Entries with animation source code
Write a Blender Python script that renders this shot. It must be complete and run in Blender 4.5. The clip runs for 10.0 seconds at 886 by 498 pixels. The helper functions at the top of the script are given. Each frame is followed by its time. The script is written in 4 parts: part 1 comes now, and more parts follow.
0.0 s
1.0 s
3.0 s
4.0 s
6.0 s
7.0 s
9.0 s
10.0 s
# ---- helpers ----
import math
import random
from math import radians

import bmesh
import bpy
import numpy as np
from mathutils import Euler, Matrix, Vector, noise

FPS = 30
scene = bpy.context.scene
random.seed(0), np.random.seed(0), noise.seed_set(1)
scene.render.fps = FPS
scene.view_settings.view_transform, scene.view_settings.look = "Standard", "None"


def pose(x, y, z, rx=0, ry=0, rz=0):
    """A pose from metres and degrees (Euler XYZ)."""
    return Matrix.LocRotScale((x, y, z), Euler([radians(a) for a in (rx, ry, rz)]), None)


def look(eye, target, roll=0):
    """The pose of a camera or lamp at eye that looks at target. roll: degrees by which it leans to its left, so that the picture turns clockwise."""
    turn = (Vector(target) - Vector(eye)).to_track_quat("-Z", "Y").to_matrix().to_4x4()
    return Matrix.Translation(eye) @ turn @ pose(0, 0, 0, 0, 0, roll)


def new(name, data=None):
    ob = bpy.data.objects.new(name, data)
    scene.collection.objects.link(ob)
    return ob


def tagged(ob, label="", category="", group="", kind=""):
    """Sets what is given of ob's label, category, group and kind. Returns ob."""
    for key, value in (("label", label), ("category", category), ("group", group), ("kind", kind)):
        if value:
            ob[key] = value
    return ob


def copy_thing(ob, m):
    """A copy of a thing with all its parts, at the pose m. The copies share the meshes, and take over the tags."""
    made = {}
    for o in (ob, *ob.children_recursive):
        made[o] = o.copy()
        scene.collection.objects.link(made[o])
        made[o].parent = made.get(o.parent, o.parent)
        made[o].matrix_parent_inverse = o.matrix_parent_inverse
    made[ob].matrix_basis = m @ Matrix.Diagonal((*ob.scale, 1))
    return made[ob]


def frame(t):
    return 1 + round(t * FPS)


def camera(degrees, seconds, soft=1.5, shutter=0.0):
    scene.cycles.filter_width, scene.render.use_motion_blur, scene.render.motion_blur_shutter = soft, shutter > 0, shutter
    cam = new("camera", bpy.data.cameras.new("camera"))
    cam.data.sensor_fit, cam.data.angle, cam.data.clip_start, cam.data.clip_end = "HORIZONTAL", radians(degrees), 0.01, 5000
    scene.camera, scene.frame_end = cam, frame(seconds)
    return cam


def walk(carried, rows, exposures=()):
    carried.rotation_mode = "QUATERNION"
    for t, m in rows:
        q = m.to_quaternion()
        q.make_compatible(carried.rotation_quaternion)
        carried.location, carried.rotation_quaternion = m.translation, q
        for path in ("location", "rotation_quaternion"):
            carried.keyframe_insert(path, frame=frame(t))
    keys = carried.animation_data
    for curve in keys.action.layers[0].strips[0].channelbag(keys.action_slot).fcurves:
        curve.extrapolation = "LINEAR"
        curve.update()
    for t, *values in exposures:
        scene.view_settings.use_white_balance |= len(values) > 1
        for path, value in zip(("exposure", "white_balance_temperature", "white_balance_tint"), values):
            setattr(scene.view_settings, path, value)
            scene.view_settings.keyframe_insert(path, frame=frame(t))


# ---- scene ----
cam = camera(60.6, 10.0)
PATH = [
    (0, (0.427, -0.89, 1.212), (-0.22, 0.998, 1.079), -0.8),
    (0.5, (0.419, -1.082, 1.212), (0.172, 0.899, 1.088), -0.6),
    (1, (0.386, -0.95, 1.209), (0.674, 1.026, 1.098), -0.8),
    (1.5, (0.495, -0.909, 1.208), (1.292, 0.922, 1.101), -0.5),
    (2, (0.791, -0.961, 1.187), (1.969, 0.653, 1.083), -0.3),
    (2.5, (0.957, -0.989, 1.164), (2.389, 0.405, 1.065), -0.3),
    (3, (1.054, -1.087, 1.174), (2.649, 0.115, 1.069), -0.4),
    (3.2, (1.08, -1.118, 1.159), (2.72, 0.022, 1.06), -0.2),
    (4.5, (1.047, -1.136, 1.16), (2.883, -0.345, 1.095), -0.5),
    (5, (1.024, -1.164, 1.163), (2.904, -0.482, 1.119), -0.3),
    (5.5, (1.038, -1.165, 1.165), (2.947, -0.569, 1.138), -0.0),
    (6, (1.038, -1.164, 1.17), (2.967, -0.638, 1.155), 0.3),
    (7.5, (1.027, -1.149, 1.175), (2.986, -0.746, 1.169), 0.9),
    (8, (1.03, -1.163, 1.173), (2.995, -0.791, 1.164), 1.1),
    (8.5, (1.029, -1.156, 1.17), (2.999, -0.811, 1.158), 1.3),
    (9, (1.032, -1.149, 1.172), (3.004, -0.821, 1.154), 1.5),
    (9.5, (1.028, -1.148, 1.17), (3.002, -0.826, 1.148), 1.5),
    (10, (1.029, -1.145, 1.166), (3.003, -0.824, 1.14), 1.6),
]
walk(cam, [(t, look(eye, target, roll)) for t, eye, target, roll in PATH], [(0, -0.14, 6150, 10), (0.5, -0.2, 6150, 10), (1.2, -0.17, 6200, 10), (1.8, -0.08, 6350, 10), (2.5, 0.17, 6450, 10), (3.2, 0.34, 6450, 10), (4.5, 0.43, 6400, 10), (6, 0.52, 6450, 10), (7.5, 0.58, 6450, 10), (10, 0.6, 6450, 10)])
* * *
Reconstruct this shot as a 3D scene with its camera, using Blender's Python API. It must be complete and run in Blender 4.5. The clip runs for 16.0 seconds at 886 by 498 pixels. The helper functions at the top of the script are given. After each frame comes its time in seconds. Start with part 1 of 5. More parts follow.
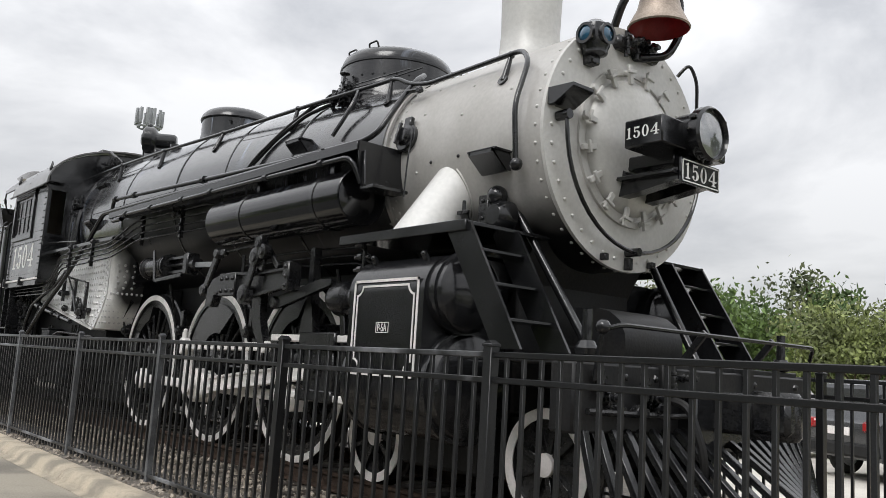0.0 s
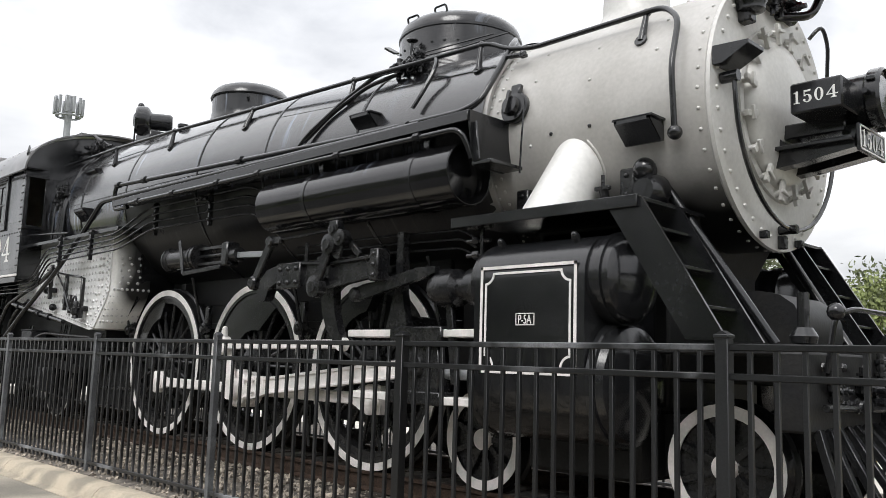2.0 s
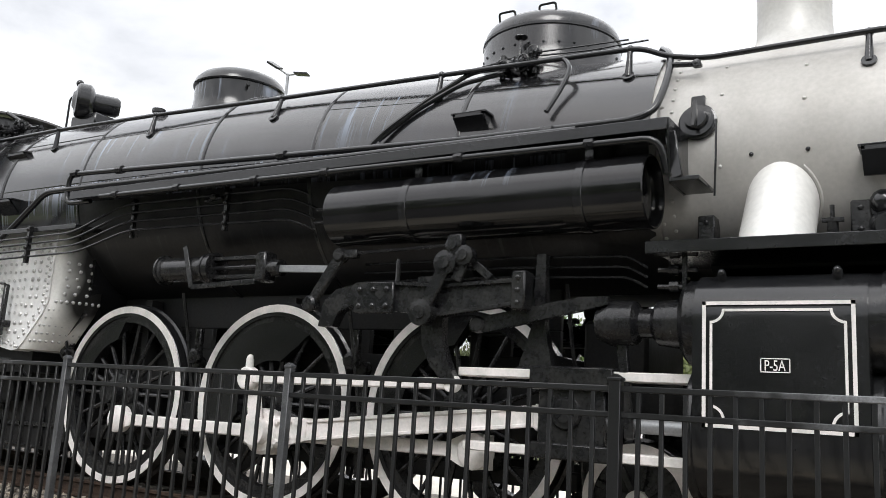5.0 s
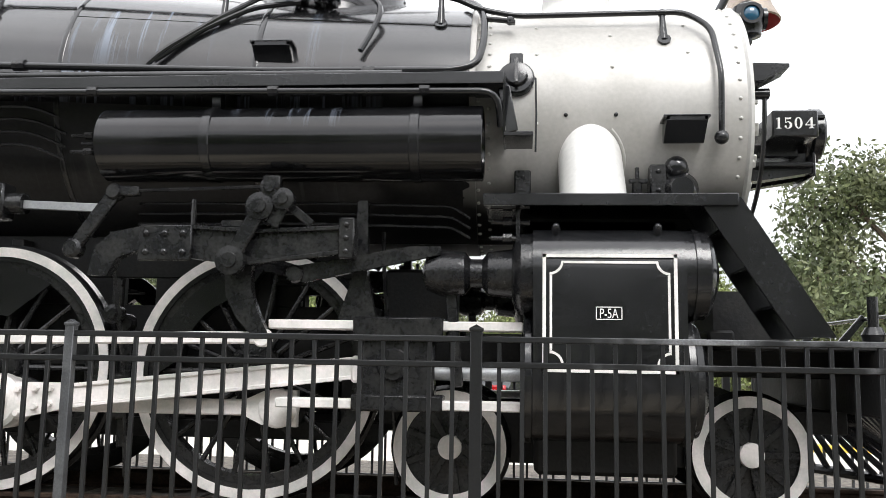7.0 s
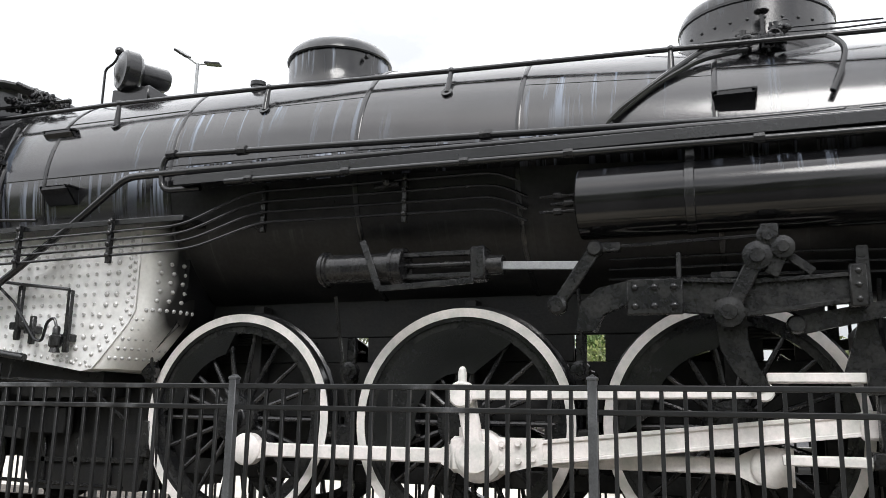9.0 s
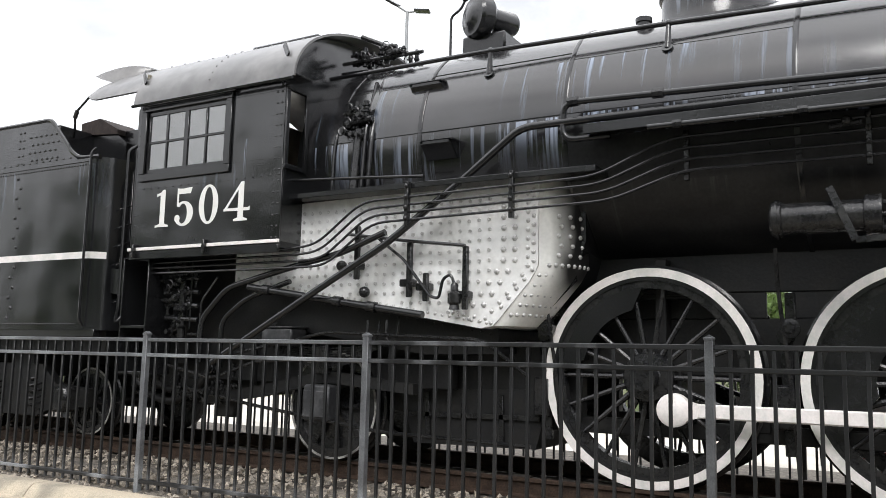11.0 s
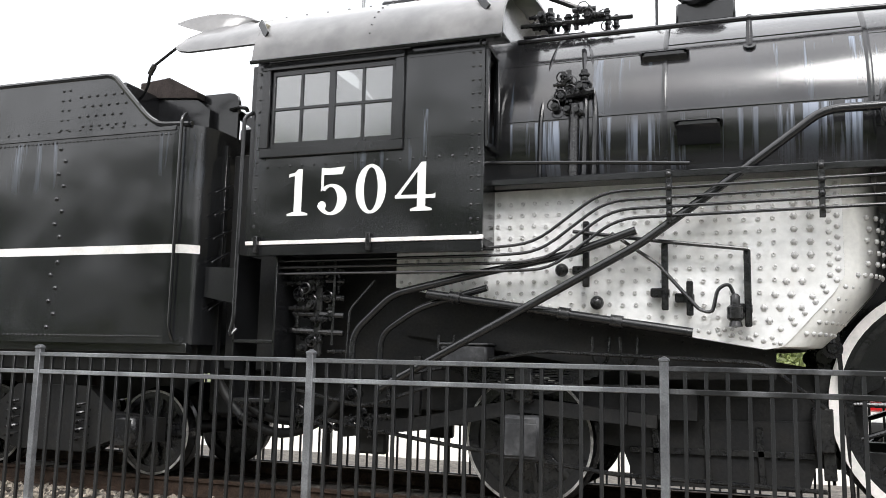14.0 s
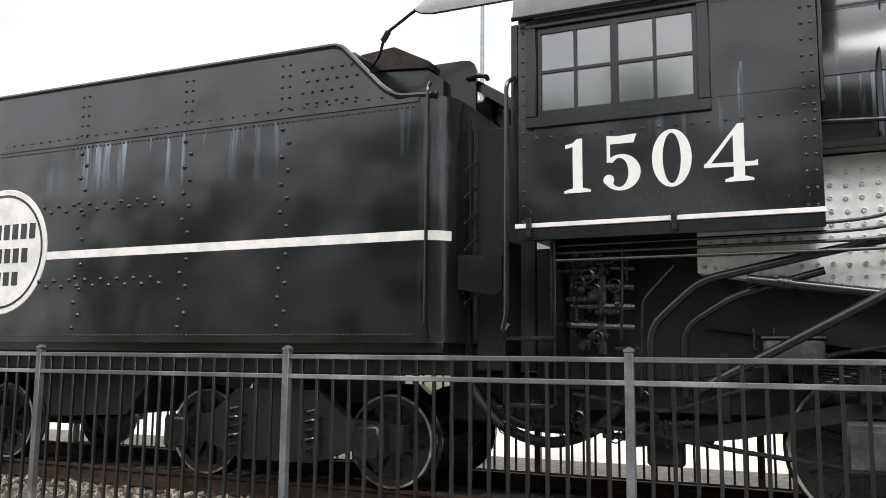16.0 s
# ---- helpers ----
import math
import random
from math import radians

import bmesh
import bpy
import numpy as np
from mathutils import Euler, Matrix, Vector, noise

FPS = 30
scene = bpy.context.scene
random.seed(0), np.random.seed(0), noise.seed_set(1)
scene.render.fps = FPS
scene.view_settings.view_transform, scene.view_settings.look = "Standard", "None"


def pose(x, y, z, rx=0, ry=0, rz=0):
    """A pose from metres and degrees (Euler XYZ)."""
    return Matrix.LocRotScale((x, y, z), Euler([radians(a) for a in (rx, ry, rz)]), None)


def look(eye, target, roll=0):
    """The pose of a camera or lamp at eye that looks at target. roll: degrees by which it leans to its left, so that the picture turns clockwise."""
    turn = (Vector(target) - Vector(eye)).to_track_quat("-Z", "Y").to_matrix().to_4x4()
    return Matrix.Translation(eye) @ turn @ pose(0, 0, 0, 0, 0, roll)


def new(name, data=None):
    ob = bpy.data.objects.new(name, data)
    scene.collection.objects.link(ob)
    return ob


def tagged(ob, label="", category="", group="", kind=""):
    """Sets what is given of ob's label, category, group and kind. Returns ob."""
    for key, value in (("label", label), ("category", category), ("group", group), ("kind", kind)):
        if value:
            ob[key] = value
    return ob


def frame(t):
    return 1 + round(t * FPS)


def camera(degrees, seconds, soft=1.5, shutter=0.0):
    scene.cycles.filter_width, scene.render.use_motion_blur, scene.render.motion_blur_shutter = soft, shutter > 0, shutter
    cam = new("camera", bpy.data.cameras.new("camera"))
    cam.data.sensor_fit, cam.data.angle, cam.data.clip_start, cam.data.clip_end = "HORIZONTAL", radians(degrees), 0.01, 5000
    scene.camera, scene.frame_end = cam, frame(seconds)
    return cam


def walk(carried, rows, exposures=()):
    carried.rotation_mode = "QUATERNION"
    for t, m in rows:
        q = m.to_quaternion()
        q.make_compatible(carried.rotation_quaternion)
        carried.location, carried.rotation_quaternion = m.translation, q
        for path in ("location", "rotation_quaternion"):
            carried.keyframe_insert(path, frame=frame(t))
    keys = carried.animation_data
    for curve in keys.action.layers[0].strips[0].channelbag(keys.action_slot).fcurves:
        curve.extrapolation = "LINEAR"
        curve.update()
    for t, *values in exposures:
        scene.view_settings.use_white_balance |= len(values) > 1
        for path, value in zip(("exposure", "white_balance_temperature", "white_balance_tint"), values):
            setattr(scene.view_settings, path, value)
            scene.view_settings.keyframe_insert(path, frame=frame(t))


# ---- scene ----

### What to do
Using the entries above, state how many lines include the word "made", with no other words.

### Task answer
7